Que reação da sociedade merecem,
por exemplo, indivíduos como os marginais que assassinaram, cruel, covarde e
barbaramente, a dentista em São Bernardo do Campo, cidade do ABC paulista,
queimando-a viva apenas porque, ao assaltá-la em seu consultório, constataram
que esta tinha somente R$ 30,00 na conta bancária? Há alguém que seja tão
ingênuo a ponto de achar que alguns anos de cadeia, não importa quantos, irão
promover a regeneração dos assassinos? Tenho certeza que muitos oportunistas de
plantão tentarão justificar a atitude desse bando de covardes alegando sua
condição de miséria, de falta de oportunidades, bla-bla-blá, bla-bla-blá,
bla-bla-blá. Ponham-se, porém, no lugar dos parentes da vítima. Fosse ela sua
filha, esposa ou irmã vocês teriam estômago, teriam a iniciativa, teriam
coragem de justificar essa atrocidade? Duvido!
Ninguém, mas ninguém mesmo, pode
decidir sobre a vida e a morte do próximo, ainda mais suprimindo-a de forma tão
covarde, sem proporcionar á vítima a mínima condição de defesa, e por razões
tão torpes, como aconteceu com a dentista do ABC. Pessoa alguma pode tomar
decisões absurdas desse tipo, ou seja, de exterminar a vida de um
semelhante, apenas para se apropriar do
que lhe pertence. Ou, pior ainda, como foi o caso, de agir com extrema
violência porque tal pessoa não tinha aquilo que os agressores esperavam
surrupiar dela: muito dinheiro. “O meu direito começa onde o do próximo
termina”. Isso, em tese, é o que a sociedade, por meio de seus representantes,
apregoa. Tinha que ser assim. Tinha... mas não é. Não, pelo menos, em todos os
casos.
Não tenham dúvidas, por exemplo,
que os quatro assassinos irão reivindicar – na verdade, exigir – o que entendem
serem seus direitos. Exigirão, no mínimo, a assistência de um defensor no
julgamento a que serão submetidos, como se a atrocidade que cometeram fosse
defensável. Ainda assim... serão defendidos. Se algum deles for menor de idade,
por seu turno, exigirá ser tratado com base nas normas do Estatuto da Criança e
do Adolescente. Provavelmente será “albergado” numa dessas tantas casas
eufemisticamente tratadas como de “recuperação” (e elas recuperam alguém?)
destinadas a menores infratores. Logo estará livre, talvez dentro de alguns
irrisórios meses, se não semanas, de novo na rua, podendo praticar atrocidades
semelhantes, quando não piores, à de que participou com os comparsas.

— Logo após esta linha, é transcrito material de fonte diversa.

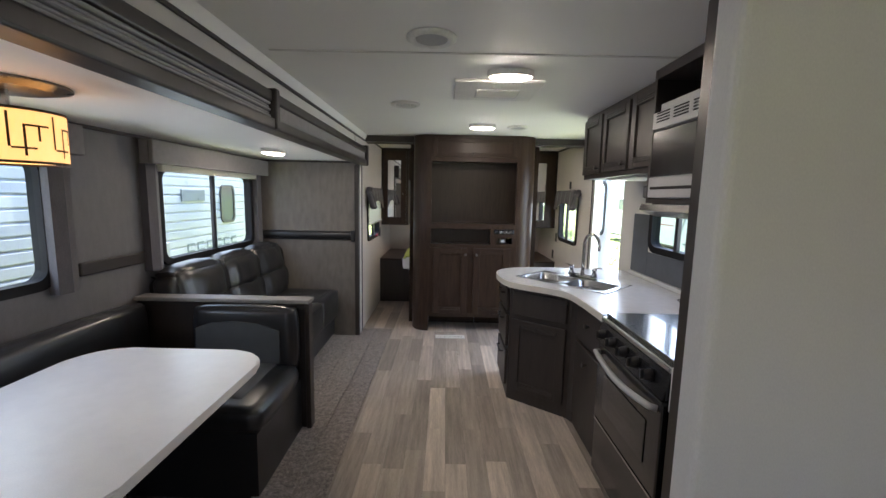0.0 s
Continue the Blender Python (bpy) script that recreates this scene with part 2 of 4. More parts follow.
CEIL = mat("white_ceiling_board", (0.86, 0.85, 0.82), 0.6, var=0.02, scale=2, fine=300, fvar=0.02, bump=0.04)
TRIM = mat("dark_trim", (0.035, 0.029, 0.026), 0.4, var=0.1, scale=9)
SEAL = mat("ribbed_grey_seal", (0.36, 0.36, 0.37), 0.45, var=0.08, scale=10)
CREAM = mat("cream_trim", (0.66, 0.64, 0.61), 0.4, var=0.04, scale=10)
PLANKS = mat("vinyl_plank", (0.41, 0.35, 0.295), 0.38, var=0.22, scale=3, stretch=(14, 1, 1), fine=30, fvar=0.14, bump=0.06, rand=0.38)
GROOVE = mat("plank_groove", (0.44, 0.41, 0.37), 0.8)
SUBFLOOR = mat("plank_joint", (0.09, 0.075, 0.065), 0.7)
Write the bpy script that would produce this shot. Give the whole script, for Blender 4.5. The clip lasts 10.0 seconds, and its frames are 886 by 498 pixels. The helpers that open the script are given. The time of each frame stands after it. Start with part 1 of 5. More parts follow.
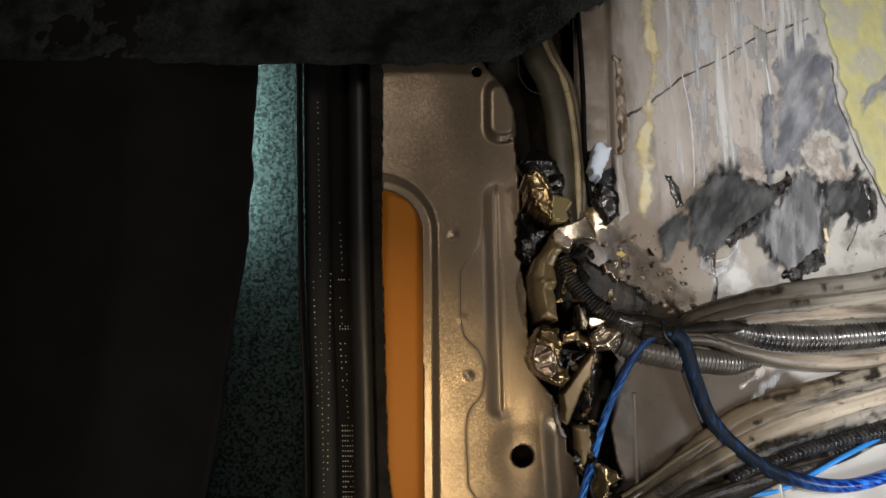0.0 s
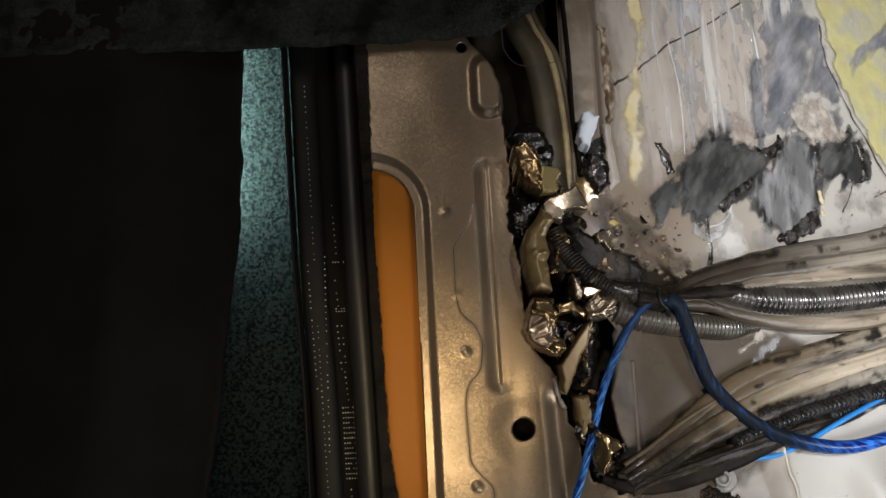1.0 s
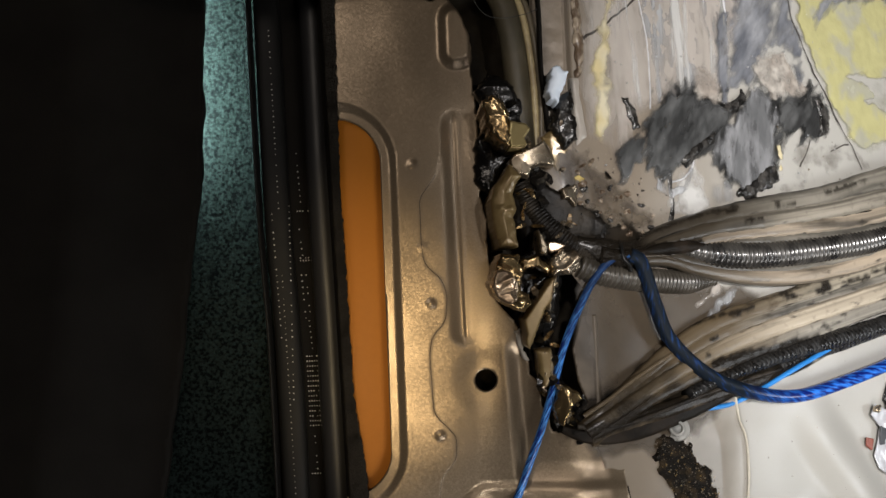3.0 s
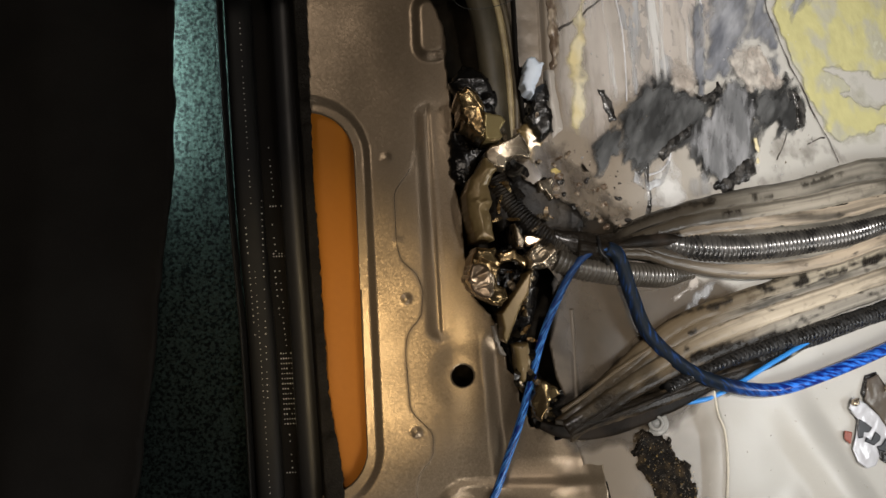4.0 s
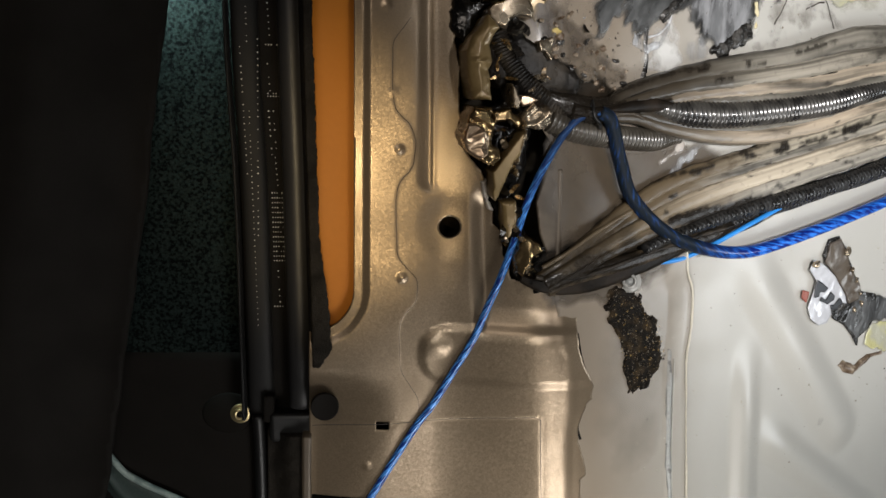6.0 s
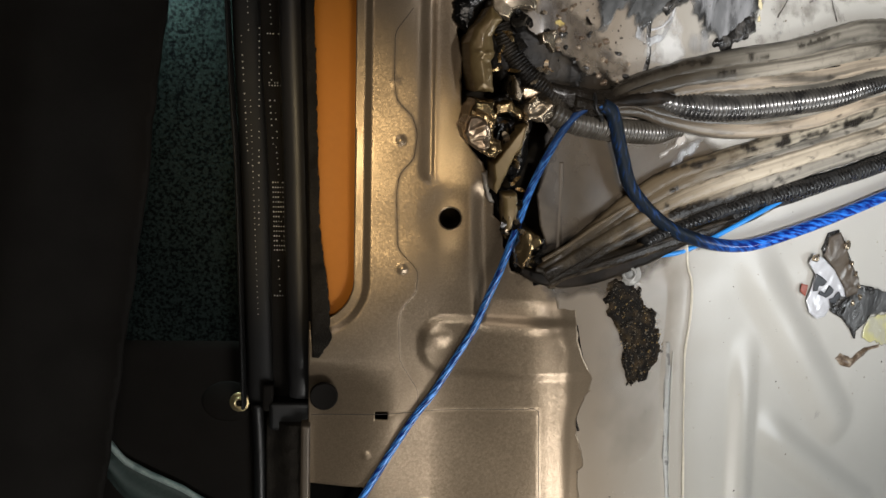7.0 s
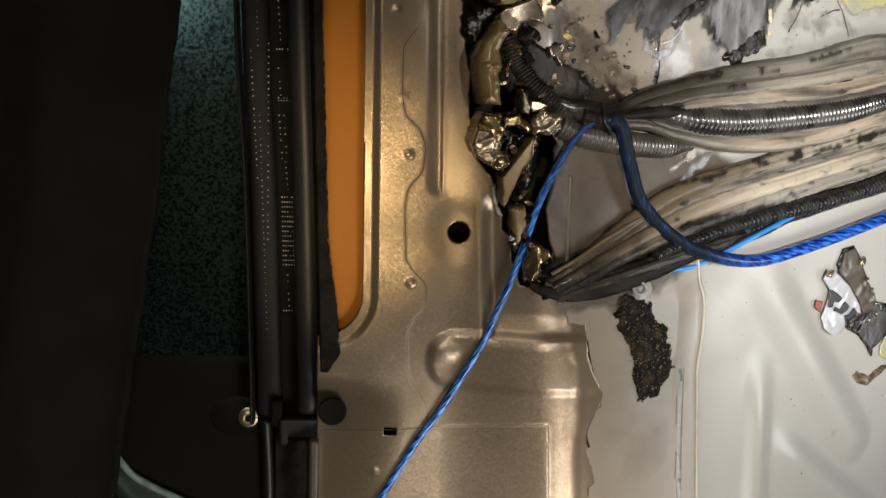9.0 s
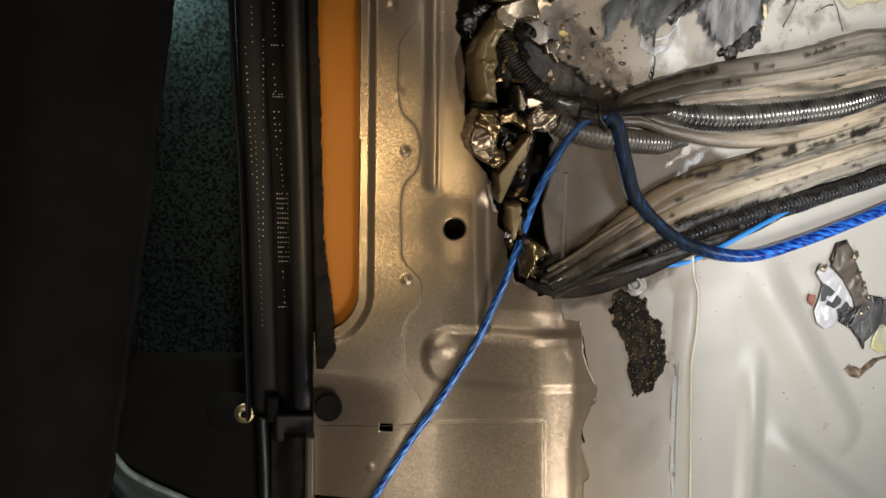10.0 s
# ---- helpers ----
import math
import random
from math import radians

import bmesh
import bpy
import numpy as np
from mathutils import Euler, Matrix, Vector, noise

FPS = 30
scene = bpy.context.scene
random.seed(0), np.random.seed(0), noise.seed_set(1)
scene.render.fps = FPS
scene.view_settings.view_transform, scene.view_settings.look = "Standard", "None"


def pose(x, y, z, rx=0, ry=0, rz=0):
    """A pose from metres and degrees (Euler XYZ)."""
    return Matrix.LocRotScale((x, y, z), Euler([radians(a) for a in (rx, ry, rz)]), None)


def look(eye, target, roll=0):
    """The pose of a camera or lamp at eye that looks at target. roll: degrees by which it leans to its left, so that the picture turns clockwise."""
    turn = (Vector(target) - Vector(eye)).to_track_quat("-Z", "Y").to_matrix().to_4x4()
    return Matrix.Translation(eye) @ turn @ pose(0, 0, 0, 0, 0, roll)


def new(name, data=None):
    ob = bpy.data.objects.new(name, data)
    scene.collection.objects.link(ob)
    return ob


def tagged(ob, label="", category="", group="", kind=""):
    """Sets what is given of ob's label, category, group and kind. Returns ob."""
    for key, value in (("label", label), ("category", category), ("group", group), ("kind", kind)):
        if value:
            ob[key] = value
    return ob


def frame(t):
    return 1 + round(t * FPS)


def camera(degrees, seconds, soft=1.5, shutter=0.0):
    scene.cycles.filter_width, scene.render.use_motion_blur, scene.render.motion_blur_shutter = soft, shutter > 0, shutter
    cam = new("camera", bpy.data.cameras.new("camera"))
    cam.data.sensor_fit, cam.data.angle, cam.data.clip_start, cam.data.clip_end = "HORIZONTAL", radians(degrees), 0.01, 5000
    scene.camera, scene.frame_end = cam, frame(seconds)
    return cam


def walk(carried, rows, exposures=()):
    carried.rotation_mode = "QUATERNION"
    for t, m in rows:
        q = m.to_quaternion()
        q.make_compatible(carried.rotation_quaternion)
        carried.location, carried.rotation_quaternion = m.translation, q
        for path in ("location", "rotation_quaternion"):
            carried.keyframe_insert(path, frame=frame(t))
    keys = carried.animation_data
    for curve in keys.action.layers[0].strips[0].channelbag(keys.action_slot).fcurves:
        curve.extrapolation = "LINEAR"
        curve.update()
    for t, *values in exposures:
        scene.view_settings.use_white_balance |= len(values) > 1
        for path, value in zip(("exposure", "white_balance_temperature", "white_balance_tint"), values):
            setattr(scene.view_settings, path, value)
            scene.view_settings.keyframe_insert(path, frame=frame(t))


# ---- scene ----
cam = camera(48.0, 10.0)
PATH = [
    (0.0, 0.0, -0.0794, 0.635, 7.125, -0.006, 0.0),
    (0.5, 0.0045, -0.0908, 0.6373, 7.664, 0.817, -2.552),
    (1.0, 0.0089, -0.0938, 0.632, 7.1, 0.729, -2.496),
    (1.5, -0.001, -0.0785, 0.639, 4.429, -0.769, -2.097),
    (2.0, -0.0013, -0.0758, 0.6391, 3.473, -0.98, -1.535),
    (2.5, -0.004, -0.0686, 0.6388, 2.163, -1.852, -1.638),
    (4.0, -0.0001, -0.0749, 0.6272, 2.367, -3.621, -2.317),
    (4.5, -0.0102, -0.0583, 0.6351, -2.066, -4.839, -1.117),
    (5.0, -0.015, -0.0418, 0.6366, -7.249, -5.233, 0.522),
    (5.5, -0.0171, -0.0379, 0.6364, -9.095, -5.442, 1.093),
    (7.0, -0.0202, -0.0311, 0.6351, -10.912, -5.581, 1.999),
    (7.5, -0.0206, -0.0286, 0.6365, -11.221, -5.5, 2.124),
    (8.0, -0.02, -0.028, 0.6367, -11.219, -5.368, 2.073),
    (8.5, -0.0211, -0.0264, 0.6382, -11.213, -5.374, 1.901),
    (9.0, -0.0126, -0.0385, 0.6354, -9.403, -4.453, 1.72),
    (9.5, -0.015, -0.0346, 0.6338, -10.032, -4.878, 1.66),
    (10.0, -0.0164, -0.032, 0.6342, -10.201, -5.04, 1.743),
]
# the clip's own white balance drifts a little warmer in the middle and towards the end
BALANCE = [(0.0, -0.13, 6330, 11.5), (1.0, -0.10, 6330, 11.5), (2.5, -0.02, 6300, 11), (3.8, -0.06, 6590, 10.5), (4.5, 0.0, 6550, 10.5), (5.2, 0.04, 6320, 10), (8.2, 0.08, 6300, 9.5), (8.8, 0.08, 6540, 10), (10.0, 0.12, 6540, 10)]
walk(cam, [(t, pose(x, y, z, rx, ry, rz)) for t, x, y, z, rx, ry, rz in PATH], BALANCE)

# ---- light ----
world = bpy.data.worlds.new("world")
world.use_nodes = True
scene.world = world
world.node_tree.nodes["Background"].inputs[0].default_value = (0.75, 0.85, 1.0, 1)
world.node_tree.nodes["Background"].inputs[1].default_value = 0.13
scene.view_settings.exposure = 0.0


def area_lamp(name, eye, target, size, watts, colour):
    data = bpy.data.lights.new(name, "AREA")
    data.shape, data.size, data.energy, data.color = "DISK", size, watts, colour
    ob = new(name, data)
    ob.matrix_world = look(eye, target)
    return ob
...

É diante de casos como este que a
minha convicção contrária à pena de morte balança. E não se trata,
infelizmente, de episódio raro. Muito pelo contrário! Não passa uma única
semana sem que crimes como este, ou mais graves, aconteçam, sem que haja formas
eficazes de prevenção. E olhem que estou citando, apenas, uma ocorrência
acontecida em apenas uma cidade e do Brasil. Quantos casos de idêntica gravidade
(ou piores) não acontecem a cada dia em tantas outras partes do País? E no
mundo? São tantos, que se faz impossível contabilizar todos, ou mesmo os mais
perversos. Fossem enredos de algum escritor de ficção seriam tidos e havidos
como inverossímeis. Mas é a dura e inflexível realidade que dá, infelizmente,
de dez a zero na mais brutal e horrorosa fantasia! O teor do romance “Crime e
castigo”, de Fedor Dostoievski, é conto da carochinha se comparado ao
assassinato da dentista em São Bernardo do Campo. Pobre humanidade!